Hezbollah and Hamas are close allies backed by Iran, and each escalation over the past year has raised fears of a wider war in the Middle East that could draw in Iran and the United States, which has rushed military assets to the region in support of Israel.

The incursion follows weeks of heavy blows by Israel against Hezbollah — including an airstrike that killed its longtime leader Mr Nasrallah — and seeks to step up the pressure on the group.

The last time Israel and Hezbollah engaged in ground combat was a month-long war in 2006.

There was no word on how long the operation would last, but the army said soldiers had been training and preparing for the mission in recent months.

A ground operation marks a new and potentially risky phase of fighting. It also threatens to unleash further devastation on Lebanon.
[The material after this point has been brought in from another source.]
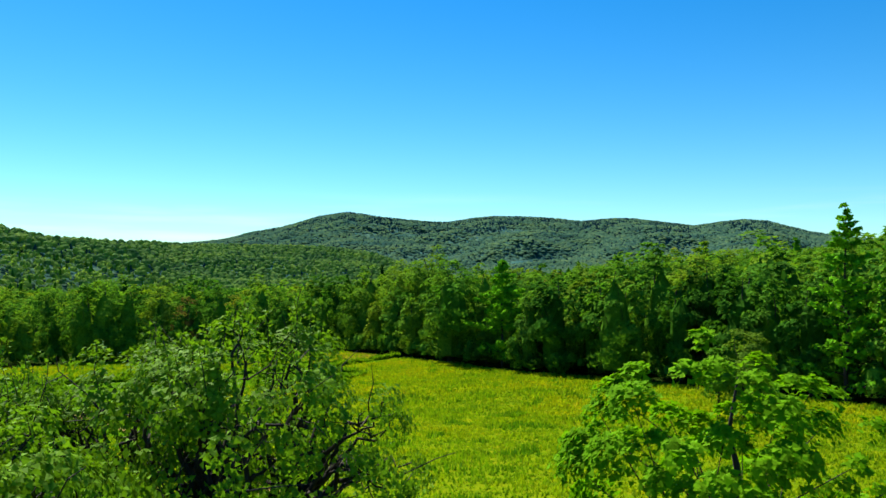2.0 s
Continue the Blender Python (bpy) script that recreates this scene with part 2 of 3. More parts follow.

Damaged buildings at the site of an Israeli airstrike in Beirut’s southern suburb
Israel has unleashed a punishing wave of airstrikes across large parts of Lebanon in recent weeks (Hassan Ammar/AP)

Over 1,000 people have been killed in Lebanon in Israeli strikes over the past two weeks, nearly a quarter of them women and children, according to the Health Ministry. Hundreds of thousands of people have fled their homes.

Hezbollah is a well-trained militia, believed to have tens of thousands of fighters and an arsenal of 150,000 rockets and missiles.

The last round of fighting in 2006 ended in a stalemate, and both sides have spent the past two decades preparing for their next showdown.

Recent airstrikes wiping out most of Hezbollah’s top leadership and the explosions of hundreds of pagers and walkie-talkies belonging to Hezbollah indicate that Israel has infiltrated deep inside the group’s upper echelons.

Hezbollah vowed on Monday to keep fighting even after its recent losses.

The group’s acting leader, Naim Kassem, said in a televised statement on Monday that Hezbollah would be ready for a ground operation.

He said commanders killed in recent weeks had already been replaced.

European countries have begun pulling their diplomats and citizens out of Lebanon.

Israeli soldiers sleep on tanks in a staging area in northern Israel near the Israel-Lebanon border
Israeli soldiers sleep on tanks in a staging area in northern Israel near the Israel-Lebanon border (Baz Ratner/AP)

A British government-chartered flight is due to leave Beirut on Wednesday to evacuate UK nationals.

The UK has also sent 700 troops to a base in the nearby island nation of Cyprus to prepare for a potential evacuation of the estimated 5,000 British citizens in Lebanon.

Spanish foreign minister Jose Manuel Albares has urged 1,000 Spanish civilians currently in Lebanon to leave the country and for Israel to stop its assault.

Mr Albares said there are still commercial flights available to leave, but that he is in contact with Spain’s defence ministry to prepare a possible evacuation.

“The land invasion of Lebanon must stop,” Mr Albares said, while also demanding the end of Israeli operations in Gaza and the return of the Israeli hostages held by Hamas.

Spain has 676 soldiers in Lebanon deployed under a United Nations peacekeeping mission.